■ Recorded information ■
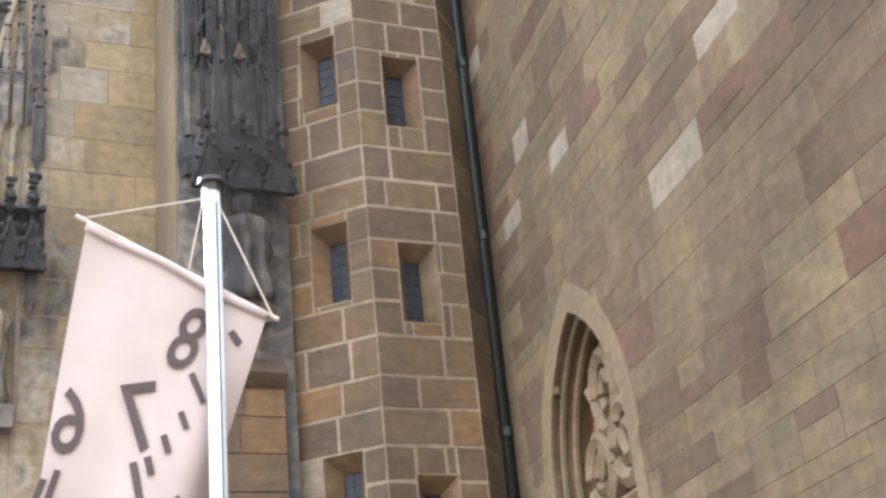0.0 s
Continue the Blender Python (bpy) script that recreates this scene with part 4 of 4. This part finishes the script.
def aisle():
    t = thing("church_aisle", (8.5, 9, 0), "aisle end wall of mixed brown sandstone blocks under sloping coping", "church")
    m = wall_frame(A_START.x, A_START.y, A_DIR.x, A_DIR.y)          # u runs towards the viewer
    W = A_LEN
    arch_u, arch_w, arch_s, arch_t = 3.07, 2.0, 4.65, 6.21
    bm = bmesh.new()
    rim = [(arch_u + a, b) for a, b in pointed(arch_w, arch_s, arch_t, 8)]
    mid = len(rim) // 2
    lf = [(0, 0), (arch_u - arch_w / 2, 0), *rim[:mid + 1], (arch_u, cope(arch_u)), (0, cope(0))]
    rt = [*rim[mid:], (arch_u + arch_w / 2, 0), (W, 0), (W, cope(W)), (KINK, cope(KINK)), (arch_u, cope(arch_u))]
    extrude(bm, lf, m, 0.7)
    extrude(bm, rt, m, 0.7)
    wall = part("wall", bm, M_joint_mid, t)
    # arched window: moulded ring, deep reveal, carved tracery
    win = part("arched_window", bmesh.new(), M_void, t)
    ringb = bmesh.new()
    inner = pointed(arch_w * 1.0, arch_s, arch_t, 8)
    outer = pointed(arch_w * 1.26, arch_s, arch_s + (arch_t - arch_s) * 1.19, 8)
    for k in range(len(inner) - 1):
        sloped_bar(ringb, [m @ Vector((arch_u + a, b, o)) for (a, b), o in ((inner[k], -0.1), (outer[k], -0.1), (outer[k], 0.022), (inner[k], 0.022))],
                   [m @ Vector((arch_u + a, b, o)) for (a, b), o in ((inner[k + 1], -0.1), (outer[k + 1], -0.1), (outer[k + 1], 0.022), (inner[k + 1], 0.022))])
    for s in (-1, 1):
        box(ringb, arch_u + s * arch_w / 2 - (0.22 if s < 0 else 0), arch_u + s * arch_w / 2 + (0.22 if s > 0 else 0), 2.4, arch_s, -0.1, 0.022, m=m)
    part("arch_ring", ringb, M_smooth, win, "smooth tan stone arch ring")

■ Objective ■
Restate the whole listing above exactly, please, omitting every image.

■ Answer in full ■
0.0 s
Continue the Blender Python (bpy) script that recreates this scene with part 4 of 4. This part finishes the script.
def aisle():
    t = thing("church_aisle", (8.5, 9, 0), "aisle end wall of mixed brown sandstone blocks under sloping coping", "church")
    m = wall_frame(A_START.x, A_START.y, A_DIR.x, A_DIR.y)          # u runs towards the viewer
    W = A_LEN
    arch_u, arch_w, arch_s, arch_t = 3.07, 2.0, 4.65, 6.21
    bm = bmesh.new()
    rim = [(arch_u + a, b) for a, b in pointed(arch_w, arch_s, arch_t, 8)]
    mid = len(rim) // 2
    lf = [(0, 0), (arch_u - arch_w / 2, 0), *rim[:mid + 1], (arch_u, cope(arch_u)), (0, cope(0))]
    rt = [*rim[mid:], (arch_u + arch_w / 2, 0), (W, 0), (W, cope(W)), (KINK, cope(KINK)), (arch_u, cope(arch_u))]
    extrude(bm, lf, m, 0.7)
    extrude(bm, rt, m, 0.7)
    wall = part("wall", bm, M_joint_mid, t)
    # arched window: moulded ring, deep reveal, carved tracery
    win = part("arched_window", bmesh.new(), M_void, t)
    ringb = bmesh.new()
    inner = pointed(arch_w * 1.0, arch_s, arch_t, 8)
    outer = pointed(arch_w * 1.26, arch_s, arch_s + (arch_t - arch_s) * 1.19, 8)
    for k in range(len(inner) - 1):
        sloped_bar(ringb, [m @ Vector((arch_u + a, b, o)) for (a, b), o in ((inner[k], -0.1), (outer[k], -0.1), (outer[k], 0.022), (inner[k], 0.022))],
                   [m @ Vector((arch_u + a, b, o)) for (a, b), o in ((inner[k + 1], -0.1), (outer[k + 1], -0.1), (outer[k + 1], 0.022), (inner[k + 1], 0.022))])
    for s in (-1, 1):
        box(ringb, arch_u + s * arch_w / 2 - (0.22 if s < 0 else 0), arch_u + s * arch_w / 2 + (0.22 if s > 0 else 0), 2.4, arch_s, -0.1, 0.022, m=m)
    part("arch_ring", ringb, M_smooth, win, "smooth tan stone arch ring")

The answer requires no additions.